Mexican truck makes U.S. history
This past Saturday in Laredo, Texas, Mexican truck driver Luis González became the first Mexican trucker to cross the border under a controversial DOT program aimed at satisfying one of the last outstanding components of NAFTA
Busines people do not have much to cheer about in the current debate in the United States about immigration, or about the sentiment animating this debate. What does business want? Simple: Free flow of capital, labor, and products. Much of the debate about immigration these days is about restricting such flows. Well, at least there is one front — trucking — which bucks this trend. This past Saturday in Laredo, Texas, Mexican truck driver Luis González set in motion a one-year trial program which has broken a ten-year free-trade impasse. Hauling a 20,000-pound shipment of steel, González became the first Mexican trucker to cross the border under a controversial Department of Transportation (DOT) program aimed at satisfying one of the last outstanding components of the North American Free Trade Agreement (NAFTA). His truck underwent more than two hours of inspections just south of the border before driving without fanfare into the United States.
In the process, González illustrated a point that San Antonio political and business leaders have been trying to make for more than a decade: The Alamo City could become a hub for NAFTA-related truck traffic with the opening of the border.
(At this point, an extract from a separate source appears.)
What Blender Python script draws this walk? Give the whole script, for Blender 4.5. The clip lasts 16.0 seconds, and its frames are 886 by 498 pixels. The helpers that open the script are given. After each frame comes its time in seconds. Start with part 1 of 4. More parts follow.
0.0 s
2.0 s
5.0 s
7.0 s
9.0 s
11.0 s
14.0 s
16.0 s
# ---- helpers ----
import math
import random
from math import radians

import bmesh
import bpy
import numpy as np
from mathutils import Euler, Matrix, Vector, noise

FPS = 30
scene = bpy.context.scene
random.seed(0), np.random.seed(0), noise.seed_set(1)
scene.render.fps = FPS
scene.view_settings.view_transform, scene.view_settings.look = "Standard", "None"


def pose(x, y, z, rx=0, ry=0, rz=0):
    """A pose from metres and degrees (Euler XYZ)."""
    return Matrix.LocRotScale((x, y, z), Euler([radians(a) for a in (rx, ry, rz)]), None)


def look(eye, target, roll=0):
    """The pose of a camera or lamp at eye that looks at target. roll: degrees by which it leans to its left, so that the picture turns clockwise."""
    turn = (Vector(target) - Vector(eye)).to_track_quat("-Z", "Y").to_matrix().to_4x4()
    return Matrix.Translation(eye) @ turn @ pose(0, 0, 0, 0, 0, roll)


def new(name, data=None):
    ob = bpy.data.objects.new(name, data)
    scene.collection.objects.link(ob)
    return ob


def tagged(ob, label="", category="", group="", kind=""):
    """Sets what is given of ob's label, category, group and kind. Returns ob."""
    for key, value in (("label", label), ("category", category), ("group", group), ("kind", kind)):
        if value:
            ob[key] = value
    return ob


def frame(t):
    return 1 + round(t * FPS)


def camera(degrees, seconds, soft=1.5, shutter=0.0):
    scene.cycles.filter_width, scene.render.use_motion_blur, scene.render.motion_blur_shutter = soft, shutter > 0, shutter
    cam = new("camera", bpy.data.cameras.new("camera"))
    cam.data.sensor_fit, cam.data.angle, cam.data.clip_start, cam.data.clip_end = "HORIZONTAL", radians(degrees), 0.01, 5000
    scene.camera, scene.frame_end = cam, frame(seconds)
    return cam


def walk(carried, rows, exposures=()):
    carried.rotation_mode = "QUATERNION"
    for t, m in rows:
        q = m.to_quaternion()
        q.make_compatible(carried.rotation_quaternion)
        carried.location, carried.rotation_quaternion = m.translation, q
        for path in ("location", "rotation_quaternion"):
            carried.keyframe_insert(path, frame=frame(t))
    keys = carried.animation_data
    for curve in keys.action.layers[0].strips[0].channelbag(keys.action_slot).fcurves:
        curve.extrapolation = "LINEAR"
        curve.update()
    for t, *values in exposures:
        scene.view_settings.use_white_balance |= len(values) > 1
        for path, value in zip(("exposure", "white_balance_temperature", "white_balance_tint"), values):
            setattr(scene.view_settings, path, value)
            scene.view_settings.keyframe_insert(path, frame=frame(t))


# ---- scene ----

The first destination along González’s more than 1,500-mile journey from Monterrey: a Valero truck stop at Interstate 35 North and Fischer Road. He stopped there at 4:30 a.m., slept in the cab and had Subway for lunch before hitting the road again after 3 p.m. González, like all truckers in the United States, is allowed under law to work a maximum of fourteen hours in a shift, eleven of them behind the wheel. He must then rest for ten hours. González drives one of the thirty-five trucks belogning to Nuevo León-based Transportes Olympic, and two of those are authorized to operate in the United States. The company’s trucks were cleared late Thursday to operate in the United States despite several attempts by Congress and organized labor to stop the DOT pilot program. The one-year pilot program plans to open the U.S. southern border to truckers from up to 100 Mexican carriers. At most, 540 trucks are expected to enter the United States under the program, according to court documents filed by the DOT. Up to 100 U.S. carriers also will gain access to the Mexican market.
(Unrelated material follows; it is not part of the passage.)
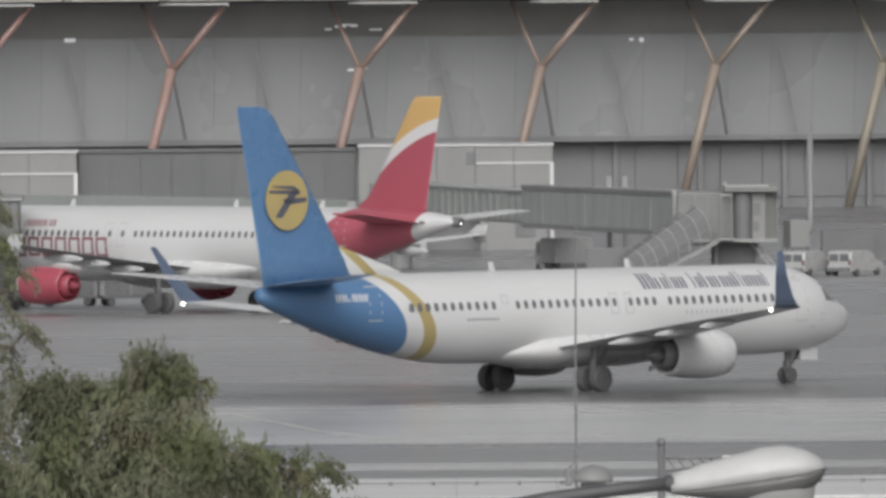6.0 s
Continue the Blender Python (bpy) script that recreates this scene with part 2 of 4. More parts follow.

González’s journey to North Carolina, where the steel he is hauling will be used in the construction of a Baptist church, will take him through Louisiana, Mississippi, Alabama and South Carolina. He criticized the current cross-border hauling procedure of using three trucks — one to go from the Mexican interior to the border, a second to cross the border, and a third to drive into the U.S. interior. It is too expensive, takes too much time and is more likely to result in cargo damage, he said. Although NAFTA requires American, Mexican, and Canadian truckers to be authorized to operate in all three countries, most Mexican truckers have not been allowed beyond a twenty-five-mile border zone. The United States banned Mexican trucks from going any farther in 1982 because Mexico did not allow U.S. truckers on its roads. Canada and the United States faced a similar situation at that time but quickly resolved it. Cross-border trucking provisions included in NAFTA were meant to end the U.S.-Mexico trucking dispute, but the provisions sparked another battle — this one involving organized labor, environmental groups, truckers from both sides of the border, and the U.S. and Mexican governments.
Note that Mexican truckers participating in the program can only deliver cargo directly from Mexico to a U.S. destination and from a U.S. destination to Mexico. No deliveries are allowed between U.S. cities. A smooth pilot program could give NAFTA’s trucking provisions a better chance at full implementation and San Antonio a better chance at becoming an international logistics hub.